By Peter Feher

Whether avoiding chores, wandering from home, or outsmarting the Gingerbread Witch, the siblings were guided in their moments of trouble by the enduring melodies and leitmotifs of composer Engelbert Humperdinck.
Nothing too bad could befall these characters, buoyed by folk songs one minute and heavenly orchestral tunes the next. Indeed, there were ample delights — and only the slightest bit of danger — to encounter in CIM Opera Theater’s production of Humperdinck’s Hansel and Gretel, presented with two student casts in two performances, March 27 and 29.
Darkness doesn’t play much of a role in the German libretto by Adelheid Wette, who in 1890 enlisted her brother Humperdinck to collaborate on a kid-friendly adaptation of the Brothers Grimm fairy tale. Gone are the trail of breadcrumbs and the selfish stepmother who starves her family. The children simply get lost in the woods after eating too many strawberries.
Humperdinck introduces a measure of seriousness, with his score indebted to the operatic model of his mentor Richard Wagner. But where Wagner stretched even the smallest musical ideas to staggering, mythological proportions (the Ring Cycle famously opens with 100-plus bars of a single chord, meant to symbolize the dawn of time), Humperdinck lets simple material take its natural shape, achieving thematic unity and harmonic lushness all the same.
Hummable melodies are threaded through Hansel and Gretel, shared between the performers onstage and in the pit. The CIM Orchestra under conductor Harry Davidson could have seized the spotlight a bit more during each tune in the Overture, but Friday evening’s performance absolutely enchanted once the singers entered.
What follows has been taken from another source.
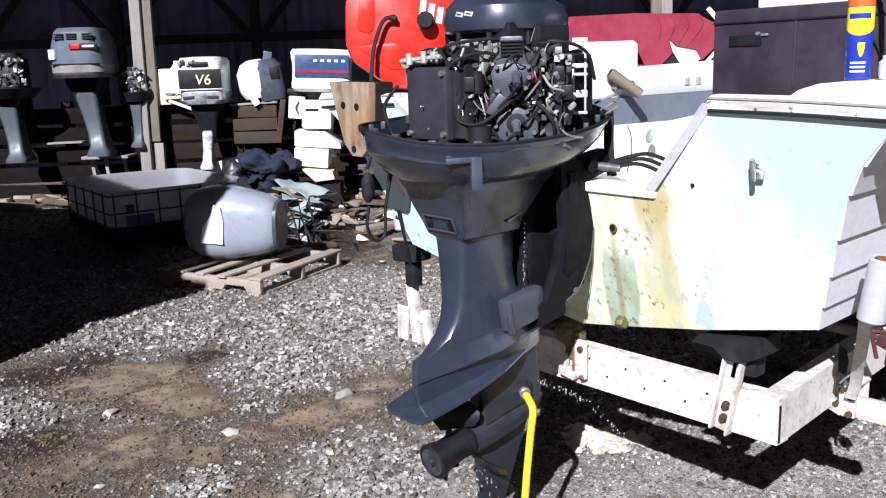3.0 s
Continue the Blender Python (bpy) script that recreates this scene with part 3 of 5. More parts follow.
    # strut, bullet and skeg
    rings = [rect(0.036, -0.02, 0.235, 0.065, 0.6), rect(0.034, -0.03, 0.22, -0.03, 0.6), rect(0.046, -0.06, 0.21, -0.12, 0.6)]
    p("strut", tipped(loft(rings)), WET_SHADED_NAVY, case)
    prof = [(0.004, 0.235), (0.02, 0.215), (0.04, 0.16), (0.051, 0.08), (0.054, 0.0), (0.052, -0.07), (0.049, -0.09)]
    bullet = turned(lathe([(r, -y) for r, y in prof]), Matrix.Rotation(radians(90), 4, "X"))
    p("bullet", tipped(turned(bullet, Matrix.Translation((0, 0, -0.16)))), WET_SHADED_NAVY, case)
    p("skeg", tipped(prism([(0.16, -0.2), (-0.07, -0.2), (-0.10, -0.42), (-0.085, -0.47), (-0.03, -0.47)], "x", -0.009, 0.009, 0.004)), WET_SHADED_NAVY, case)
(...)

We meet Gretel in the first scene of Act 1 (and again at the top of Act 2) reveling in the refrain of a folk song, and soprano Emilie Williams instantly enraptured with her youthful vocal quality. Her brother Hansel soon interrupts, part of the good-natured bumbling that mezzo-soprano Caroline Friend embodied with mischievous glee in this quintessential trouser role.
That’s not to say the siblings can’t get along or harmonize, as Williams and Friend did beautifully in the transcendent Evening Prayer. The orchestra had another opportunity to shine in the Dream Pantomime that followed, staged by director JJ Hudson as a procession of silent angels who seemed restless to sing — and would have to wait until the Act 3 choral finale for that chance.
Music is offered as a kind of magical protection in the forest, made manifest in a pair of supernatural figures. As the Sandman and the Dew Fairy, respectively, sopranos Daniela Pyne and Fifi Huang each flitted onstage for a short, sweet aria that cast a benevolent spell.
Beware of the characters with full-blown operatic scenes, such as the Witch. Hocus-pocus on a broom alternated with powerful high notes in the 20 minutes that mezzo-soprano Calysta Tamara Jacobs spent stealing the show. Intriguingly, this vocal drama was matched only by soprano Kiana Lilly as the children’s mother, whose Act 1 soliloquy overflowed with conflicted maternal emotion.
Perhaps the safest path is presided over by Hansel and Gretel’s father. The sole male voice in the cast, baritone Hyeondo Park announced himself with a hearty “tra-la-la” wherever he went. Sure enough, this folksy motif can be relied upon to reappear at the end of Act 3, just before the family is reunited and the concluding moral imparted.